The technique of model merging combines separate models into a single, more capable model without further training, but it requires expertise and manual effort. Researchers automated the process.
What's new: Takuya Akiba and colleagues at Sakana, a research lab based in Tokyo, devised an automated method for merging models. It combines models trained for general tasks to produce models that perform well at the intersection of those tasks.
Key insight: Researchers have demonstrated various approaches to model merging. Earlier work showed that vision models of the same architecture can be combined with good results simply by averaging their corresponding weights, although subsequent studies revealed limitations in this approach. (When models have different architectures, averaging weights can combine parts they have in common.) An alternative is to stack layers drawn from different models. These methods can be varied and integrated to offer a wide variety of possible model combinations. An automated process that tries various combinations at random, finds the best performers among the resulting models, and recombines them at random can discover the high-performance combinations of these approaches without relying on intuition and experience.

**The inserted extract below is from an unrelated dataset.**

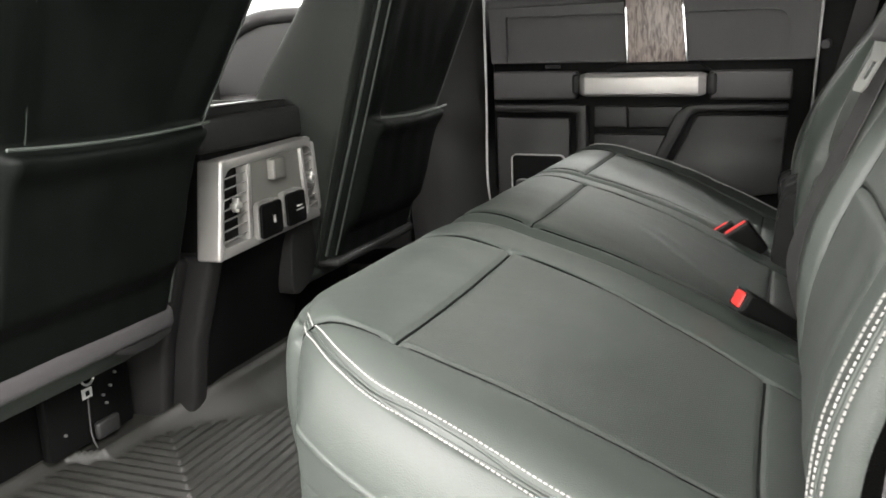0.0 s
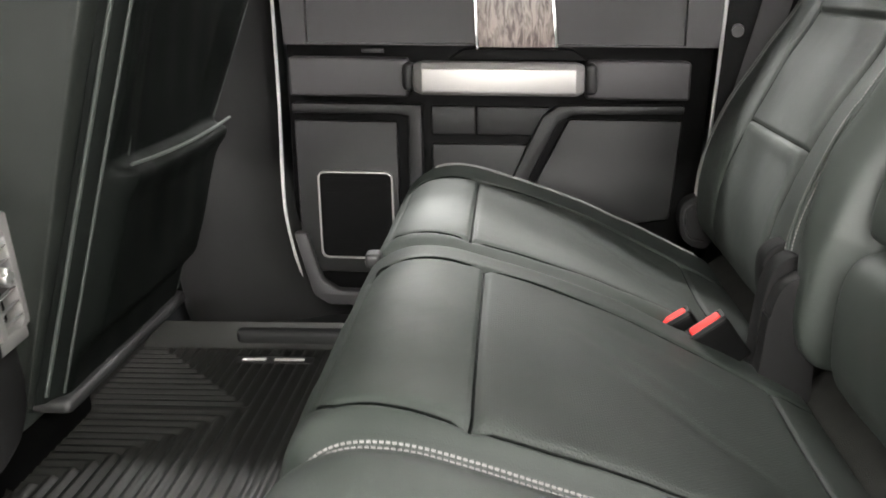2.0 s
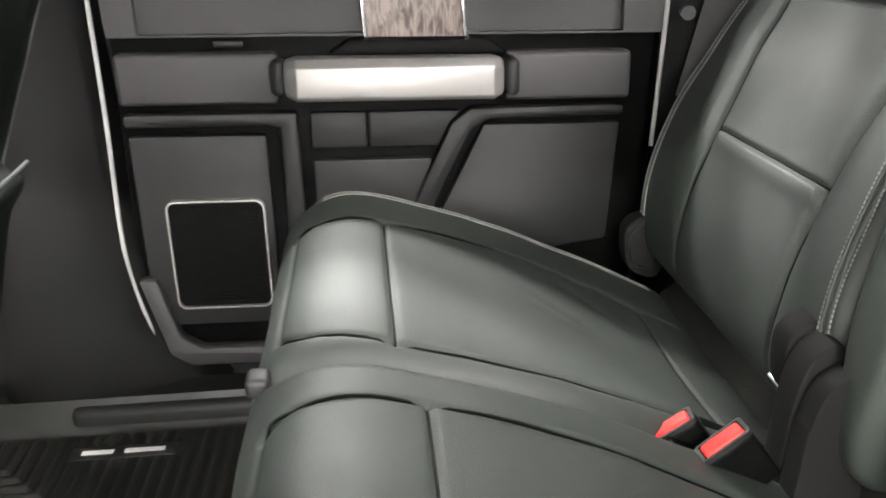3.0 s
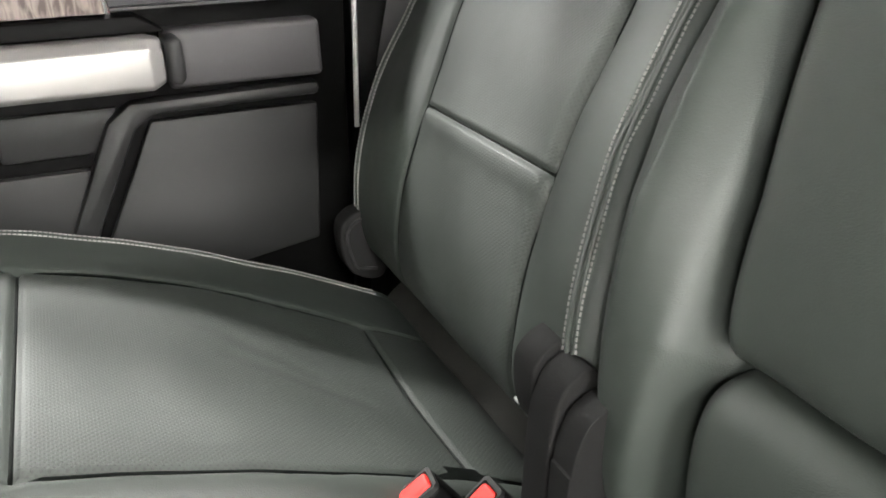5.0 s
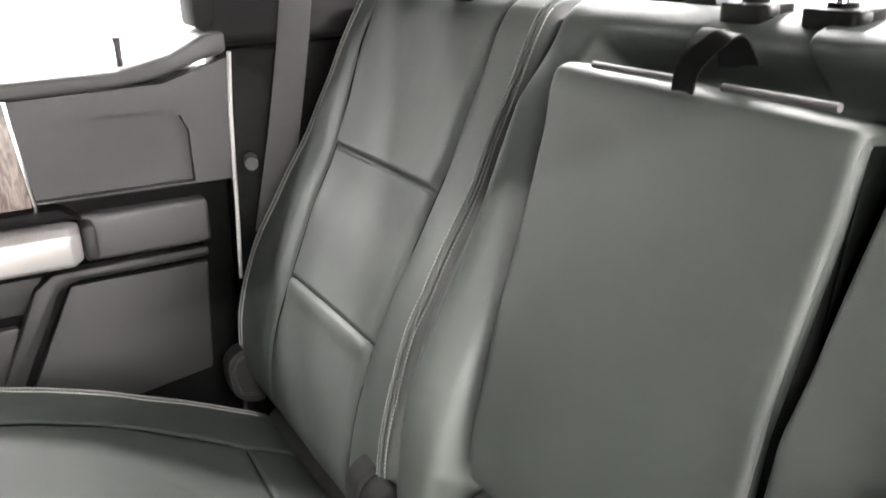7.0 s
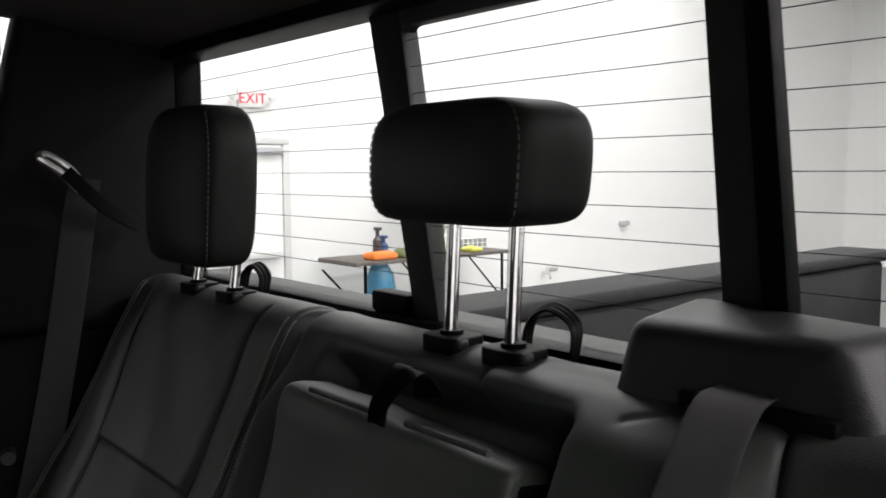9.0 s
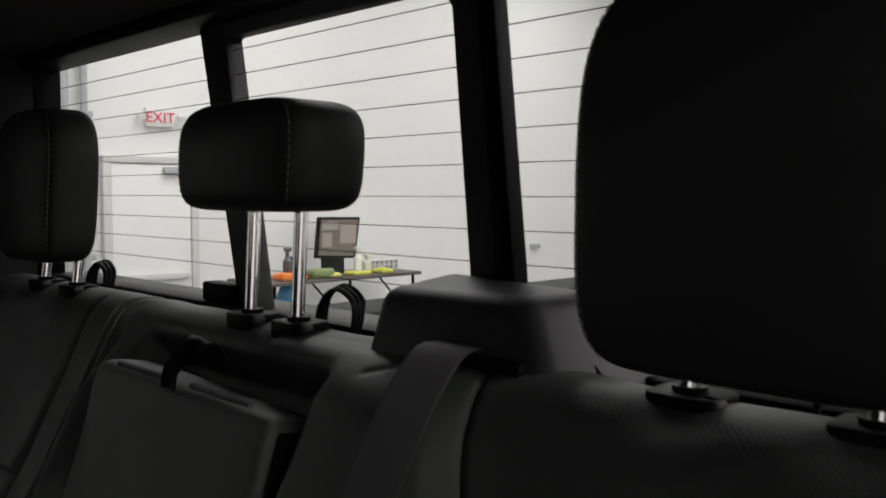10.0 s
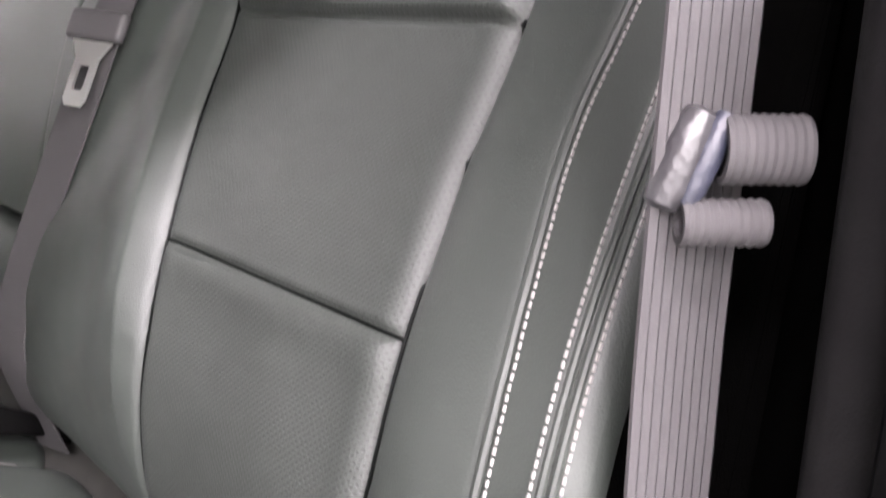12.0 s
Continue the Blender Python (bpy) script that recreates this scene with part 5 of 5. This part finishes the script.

How it works: The authors aimed to build a large language model that would solve problems in Japanese. They used the algorithm known as Covariance Matrix Adaptation Evolution Strategy (CMA-ES) to merge the Japanese-language LLM Shisa-Gamma and two math-specific, English-language LLMs: Abel and WizardMath. All three models were fine-tuned from Mistral 7B, which was pretrained on text from the web.
- The authors produced dozens of 10 billion-parameter models by merging the three initial ones. They merged the models by (i) combining weights of two or more layers from each model according to TIES-Merging and DARE and (ii) stacking either the combined layers or the original ones.
- They evaluated the merged models on 1,069 examples translated into Japanese from GSM8k, which contains grade-school word problems.
- They saved the models that performed best and repeated the process more than 100 times, merging the saved models and measuring their performance. The final model was the one with the highest accuracy on the translated GSM8k examples.
Results: The authors evaluated their model on the Japanese subset of Multilingual Grade School Math (MGSM). The merged model achieved 55.2 percent accuracy. Among the source models, Abel achieved 30.0 percent accuracy, WizardMath 18.4 percent accuracy, and Shisa Gamma 9.6 percent accuracy. The merged model’s performance fell between that of GPT-3.5 (50.4 percent accuracy) and GPT-4 (78.8 percent accuracy), which presumably are an order of magnitude larger.
Why it matters: Combining existing models offers a way to take advantage of their strengths without further training. It can be especially valuable in building models at the intersection between tasks, such as understanding Japanese language and solving math problems.
We're thinking: In addition to building new models, how can we make best use of the ones we already have? Merging them may be an efficient option.